The maximum magnitude of \(dv_i/dt\) is \(6.07 \times 10^4\) volts per second occurring at \(t = \pm 10^{-5}\) seconds, and the maximum magnitude of \(d^2 v_i/dt^2\) is \(10^{10}\) volts per second squared at \(t = 0\). If the first error coefficient is used to estimate error, we find that a tracking error of approximately 0.12 volt (12% of the peak-signal amplitude) is predicted if the switch is opened at \(t = \pm 10^{-5}\) seconds. The error series converges rapidly in this case, with its second term contributing a maximum error of 0.03 volt at \(t = 0\).

## PROBLEMS

Exercise \(\PageIndex{1}\)

An operational amplifier is connected to provide a noninverting gain of 10. The small-signal step response of the connection is approximately first order with a 0 to 63 %risetime of 1 \(\mu\)s. Estimate the quantity \(a(s)\) for the amplifier, assuming that loading at the amplifier input and output is insignificant.
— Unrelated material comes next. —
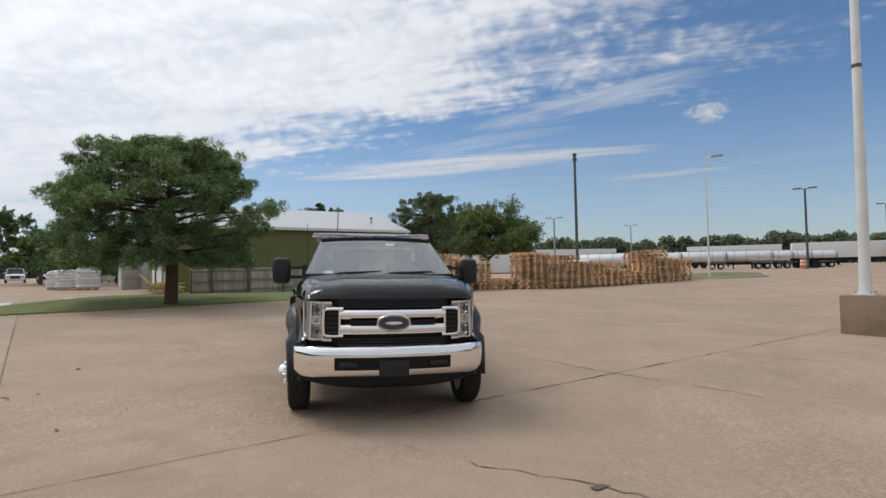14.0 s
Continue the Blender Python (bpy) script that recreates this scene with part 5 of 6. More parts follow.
bm = loft(B(), [ring_pts(on_pole(z), (0, 0, 1), r, 16) for z, r in ((0.905, 0.15), (0.93, 0.15), (1.0, 0.125), (1.25, 0.118), (10.05, 0.075), (10.1, 0.06))])
part("pole", bm, M_POLE, lamp, "white tapered steel pole")
part("pole_band", loft(B(), [ring_pts(on_pole(z), (0, 0, 1), 0.102, 16) for z in (6.10, 6.18)]), M_DPOLE, lamp, "dark band")
part("pole_cap", lathe(B(), [(0.10, 0.0), (0.10, 0.12), (0.05, 0.16), (0.0, 0.16)], on_pole(10.0), "z", 14), M_LAMPTAN, lamp)
for a, mt, reach, ln in ((0, M_LAMPBRONZE, 0.65, 0.85), (180, M_LAMPBRONZE, 0.65, 0.85), (90, M_LAMPTAN, 0.22, 0.62), (270, M_LAMPTAN, 0.22, 0.62)):
    head = new("lamp_head")
    head.parent = lamp
    head.matrix_basis = Matrix.Translation(on_pole(10.08)) @ pose(0, 0, 0, 0, -3 if ln > 0.7 else 0, a)
    head["label"] = "bronze flat lamp head" if ln > 0.7 else "tan box lamp head"
    part("arm", boxes((0.05, reach, -0.035, 0.035, -0.045, 0.045), bevel=0.008), M_LAMPTAN, head)
    bm = loft(B(), [[(reach + x, yy * hw, z0 + (z1 - z0) * zz) for yy, zz in ((-1, 0), (-1, 0.6), (-0.7, 1), (0.7, 1), (1, 0.6), (1, 0))] for x, hw, z0, z1 in ((0, 0.10, -0.04, 0.035), (0.08, 0.17, -0.045, 0.05), (ln - 0.1, 0.19, -0.045, 0.05), (ln, 0.13, -0.04, 0.025))])
    part("housing", bm, mt, head)
    part("lens", boxes((reach + 0.10, reach + ln - 0.12, -0.14, 0.14, -0.054, -0.043)), M_DECALGREY, head)


def simple_pole(name, x, y, top, r0, r1, mt, label, heads=(), band=False):
    z = ground_z(x, y)
    e = empty(name, pose(x, y, z), label, "street lamp" if heads else "pole")
    part("pole", rod(B(), (0, 0, -0.1), (0, 0, top - z), r0, r1, 12), mt, e)
    for a, reach in heads:
        h = new("lamp_head")
        h.parent, h.matrix_basis = e, pose(0, 0, top - z, 0, 0, a)
        part("arm", rod(B(), (0, 0, -0.05), (reach, 0, 0.06), 0.04, n=6), mt, h)
        part("housing", boxes((reach - 0.1, reach + 0.6, -0.16, 0.16, 0.0, 0.13), bevel=0.03), M_LAMPBRONZE if mt is M_DPOLE else M_LAMPTAN, h)
    if band:
        part("pole_band", boxes((-0.105, 0.105, -0.105, 0.105, top - z - 0.45, top - z - 0.2), bevel=0.02), M_DPOLE, e)
        part("pole_box", boxes((-0.12, 0.12, -0.10, 0.10, top - z - 0.1, top - z + 0.10), bevel=0.02), M_DPOLE, e)
    return e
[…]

Exercise \(\PageIndex{2}\)

The transfer function of a linear system is

\[A(s) = \dfrac{1}{(s^2 + 0.5s + 1)(0.1s + 1)} \nonumber \]

Determine the step response of this system. Estimate (do not calculate exactly) the percentage overshoot of this system in response to step excitation.

Exercise \(\PageIndex{3}\)

Use the properties of Laplace transforms to evaluate the transform of the triangular pulse signal shown in Figure 3.22.

Exercise \(\PageIndex{4}\)

Use the properties of Laplace transforms to evaluate the transform of the pulse signal shown in Figure 3.23.

Exercise \(\PageIndex{5}\)

The response of a certain linear system is approximately second order, with a d-c gain of one. Measured performance shows that the peak value of the response to a unit step is 1.38 and that the time for the step response to first pass through one is 0.5 \(\mu\)s. Determine second-order parameters that can be used to model the system. Also estimate the peak value of the output that results when a unit impulse is applied to the input of the sys tem and the time required for the system impulse response to first return to zero. Estimate the quantities \(M_p\) and \(f_h\) for this system.

Exercise \(\PageIndex{6}\)

A high-fidelity audio amplifier has a transfer function

\[A(s) = \dfrac{100s}{(0.05s + 1) (s^2/4 \times 10^{10} + s/2 \times 10^5 + 1)(0.5 \times 10^{-6} s + 1)} \nonumber \]

Plot this transfer function in both Bode and gain-phase form. Recognize that the high- and low-frequency singularities of this amplifier are widely spaced and use this fact to estimate the following quantities when the amplifier is excited with a 10-mV step.

(a) The peak value of the output signal.

(b) The time at which the peak value occurs.

(c) The time required for the output to go from 2 to 18 V.

(d) The time until the output droops to 7.4 V.

Exercise \(\PageIndex{7}\)

An oscilloscope vertical amplifier can be modeled as having a transfer function equal to \(A_0/(10^{-9}s + 1)^5\). Estimate the 10 to 90% rise time of the output voltage when the amplifier is excited with a step-input signal.

Exercise \(\PageIndex{8}\)

An asymptotic plot of the measured open-loop frequency response of an operational amplifier is shown in Figure 3.24\(a\). The amplifier is connected as shown in Figure 3.24\(b\). (You may neglect loading.) Show that lower values of a result in more heavily damped responses. Determine the value of a that results in the closed-loop step response of the amplifier having an overshoot of 20% of final value. What is the 10 to 90% rise time in response to a step for this value of \(\alpha\)?

Exercise \(\PageIndex{9}\)

A feedback system has a forward gain \(a(s) = K/s(\tau s + 1)\) and a feed back gain \(f = 1\). Determine conditions on \(K\) and \(\tau\) so that \(e_0\) and \(e_2\) are both zero. What is the steady-state error in response to a unit ramp for this system?

Exercise \(\PageIndex{10}\)

An operational amplifier connected as a unity-gain noninverting amplifier is excited with an input signal

\[v_i (t) = 5 \tan^{-1} 10^5 t\nonumber \]

Estimate the error between the actual and ideal outputs assuming that the open-loop transfer function can be approximated as indicated below. (Note that these transfer functions all have identical values for unity-gain frequency.)

(a) \(a(s) = 10^7 /s\)

(b) \(a(s) = 10^{13} (10^{-6} s + 1)/s^2\)

(c) \(a(s) = 10^{19} (10^{-6} s + 1)^2 /s^3\)

Exercise \(\PageIndex{11}\)

The system shown in Figure 3.25 uses a feedforward path to reduce errors. How should the \(b\)'s be chosen to reduce error coefficients \(e_0\) through \(e_n\) to zero? Can you think of any practical disadvantages to this scheme?